Despite feeling like I'd somehow failed to answer the questions adequately, the resulting prescription glasses perform well. Perhaps they perform a little too well. For it's not just written words that are amplified. People's faces now have pores and some have more freckles than I'd initially thought.

The imperfections in my own skin have emerged loud and clear in the mirror, and my hands look older than they used to. Eyesight must deteriorate almost imperceptibly. Maybe it's nature's way of shielding us from too sharp an awareness of our own ageing. Even the car speedometer is crisper when viewed through my new glasses.

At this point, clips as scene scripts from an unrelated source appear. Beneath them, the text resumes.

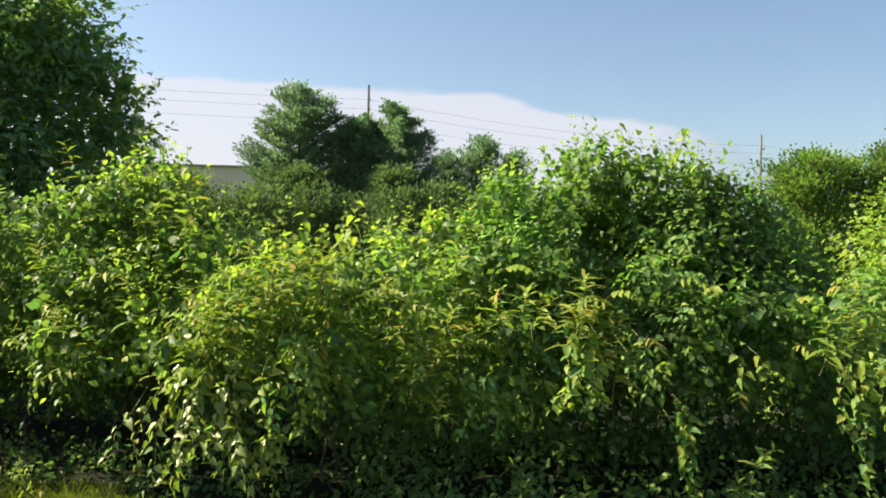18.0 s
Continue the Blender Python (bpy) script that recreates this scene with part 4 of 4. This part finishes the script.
POLES = [(-2.3, 60.0, 12.9, M_POLE, "dark weathered wooden utility pole carrying wires"), (27.0, 60.0, 10.2, M_PALE_POLE, "pale sunlit utility pole carrying wires")]
for x, y, h, mat, label in POLES:
    root = tagged(new("utility_pole"), label=label, category="utility pole", group="utility poles")
    root.location = (x, y, 0)
    part("shaft", tubes("shaft", [[(0, 0, -0.3, 0.14), (0, 0, h * 0.5, 0.11), (0, 0, h, 0.08)]], mat, 10), root)
    for k, dz in enumerate((1.1, 1.8, 2.75)):
        part("insulator", tubes("insulator", [[(0.1, -0.12, h - dz, 0.05), (0.1, -0.3, h - dz, 0.07), (0.1, -0.36, h - dz, 0.03)]], M_WIRE, 8), root)
for k, dz in enumerate((1.1, 1.8, 2.75)):
    pts = []
    ends = [(-60.0, 60.0, 15.4 - dz), (-2.3, 59.7, 12.9 - dz), (27.0, 59.7, 10.2 - dz * 0.8), (80.0, 60.0, 8.5 - dz * 0.7)]
    for a, b in zip(ends[:-1], ends[1:]):
        for i in range(16):
            t = i / 16
            pts.append((a[0] + (b[0] - a[0]) * t, a[1] + (b[1] - a[1]) * t, a[2] + (b[2] - a[2]) * t - 4 * t * (1 - t) * (0.010 if b[0] < 0 else 0.022) * (b[0] - a[0]), 0.0065))
    pts.append((*ends[-1], 0.0065))
    tagged(new("power_line", tubes("power_line", [pts], M_WIRE, 4)), label="dark overhead wire between the poles", category="power line", group="wires")

root = tagged(new("building"), label="long low tan building behind the trees", category="building")
root.location = (-10, 66, 0)
part("wall", box("wall", (-14, 0, -0.2), (12, 10, 7.1), M_WALL), root)
part("roof", box("roof", (-14.2, -0.25, 7.103), (12.2, 10.2, 7.28), M_ROOF, 0.03), root, "flat roof with a dark edge")

# ---- cloud bank ----
m, nt, b = material("cloud")
out = nt.nodes["Material Output"]
tc = nt.nodes.new("ShaderNodeTexCoord")
sep = nt.nodes.new("ShaderNodeSeparateXYZ")
nt.links.new(tc.outputs["Object"], sep.inputs[0])
nz = node(nt, "ShaderNodeTexNoise", Scale=0.006, Detail=6.0, Roughness=0.5)
mp = nt.nodes.new("ShaderNodeMapping")
mp.inputs["Scale"].default_value = (1, 1, 2.5)
nt.links.new(tc.outputs["Object"], mp.inputs["Vector"])
nt.links.new(mp.outputs[0], nz.inputs["Vector"])
# the bank's upper edge falls towards +x
across = nt.nodes.new("ShaderNodeMapRange")
for k, v in zip(("From Min", "From Max", "To Min", "To Max"), (-900, 1300, 0, 1)):
    across.inputs[k].default_value = v
nt.links.new(sep.outputs["X"], across.inputs["Value"])
edge = ramp(nt, across.outputs[0], [((x + 900) / 2200, (z / 800,) * 3) for x, z in ((-850, 520), (-400, 530), (0, 522), (290, 516), (385, 494), (480, 460), (570, 438), (750, 426), (925, 404), (1060, 345), (1150, 260))])
xs = nt.nodes.new("ShaderNodeMath")
xs.operation = "MULTIPLY"
xs.inputs[1].default_value = 800
nt.links.new(edge, xs.inputs[0])
nm = nt.nodes.new("ShaderNodeMapRange")
for k, v in zip(("From Min", "From Max", "To Min", "To Max"), (0.3, 0.7, -14, 14)):
    nm.inputs[k].default_value = v
nt.links.new(nz.outputs["Fac"], nm.inputs["Value"])
add = nt.nodes.new("ShaderNodeMath")
add.operation = "ADD"
nt.links.new(xs.outputs[0], add.inputs[0])
nt.links.new(nm.outputs[0], add.inputs[1])
dif = nt.nodes.new("ShaderNodeMath")
dif.operation = "SUBTRACT"
nt.links.new(add.outputs[0], dif.inputs[0])
nt.links.new(sep.outputs["Z"], dif.inputs[1])
al = nt.nodes.new("ShaderNodeMapRange")
al.interpolation_type = "SMOOTHSTEP"
for k, v in zip(("From Min", "From Max", "To Min", "To Max"), (-6, 26, 0, 0.75)):
    al.inputs[k].default_value = v
nt.links.new(dif.outputs[0], al.inputs["Value"])
em = nt.nodes.new("ShaderNodeEmission")
tp = nt.nodes.new("ShaderNodeBsdfTransparent")
mx = nt.nodes.new("ShaderNodeMixShader")
fade = nt.nodes.new("ShaderNodeMapRange")
fade.interpolation_type = "SMOOTHSTEP"
for k, v in zip(("From Min", "From Max", "To Min", "To Max"), (700, 1500, 1, 0.3)):
    fade.inputs[k].default_value = v
nt.links.new(sep.outputs["X"], fade.inputs["Value"])
haze = nt.nodes.new("ShaderNodeMix")
haze.data_type = "RGBA"
haze.inputs["A"].default_value = (0.42, 0.415, 0.45, 1)
haze.inputs["B"].default_value = (0.17, 0.225, 0.31, 1)
thinner = nt.nodes.new("ShaderNodeMapRange")
thinner.interpolation_type = "SMOOTHSTEP"
for k, v in zip(("From Min", "From Max", "To Min", "To Max"), (700, 1350, 0, 1)):
    thinner.inputs[k].default_value = v
nt.links.new(sep.outputs["X"], thinner.inputs["Value"])
nt.links.new(thinner.outputs[0], haze.inputs["Factor"])
nt.links.new(haze.outputs["Result"], em.inputs[0])
both = nt.nodes.new("ShaderNodeMath")
both.operation = "MULTIPLY"
nt.links.new(al.outputs[0], both.inputs[0])
nt.links.new(fade.outputs[0], both.inputs[1])
nt.links.new(both.outputs[0], mx.inputs[0])
nt.links.new(tp.outputs[0], mx.inputs[1])
nt.links.new(em.outputs[0], mx.inputs[2])
nt.links.new(mx.outputs[0], out.inputs["Surface"])
vs, fs = [], []
for i in range(49):
    a = radians(-75 + 150 * i / 48)
    for z in (-40, 800):
        vs.append((2800 * math.sin(a), 2800 * math.cos(a), z))
    if i:
        fs.append((2 * i - 2, 2 * i, 2 * i + 1, 2 * i - 1))
me = bpy.data.meshes.new("cloud_bank")
me.from_pydata(vs, [], fs)
me.materials.append(m)
cb = tagged(new("cloud_bank", me), label="pale cloud bank low over the horizon", category="cloud", kind="structure")
cb.visible_shadow = False
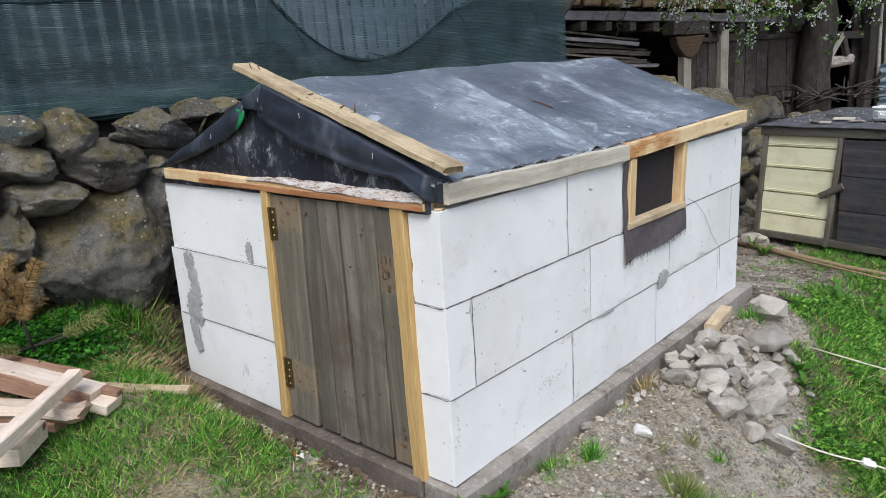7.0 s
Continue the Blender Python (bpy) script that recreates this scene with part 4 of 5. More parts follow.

My husband is not the most observant person. As explained in Something fishy about that diet, he didn't notice when I became a pescetarian - and I can sneak new objects into the house without him ever noticing - so I figured it would be days if not weeks before he realised I now wore reading glasses.

I figured wrong. The minute he arrived home from work he spied the spectacles sitting on my computer keyboard. "Glasses?" he said. "Put them on and let me see." I did as I was asked. "Sexy," he declared, even though they make me look like an older, more serious, librarian-esque version of myself.

And because I didn't opt for split lenses, when I sit watching television with a magazine on my knee I prop the spectacles on the end of my nose so I can read with their aid but view the television unassisted. Evidently, this is not a sexy look. Oh well, you can't win them all.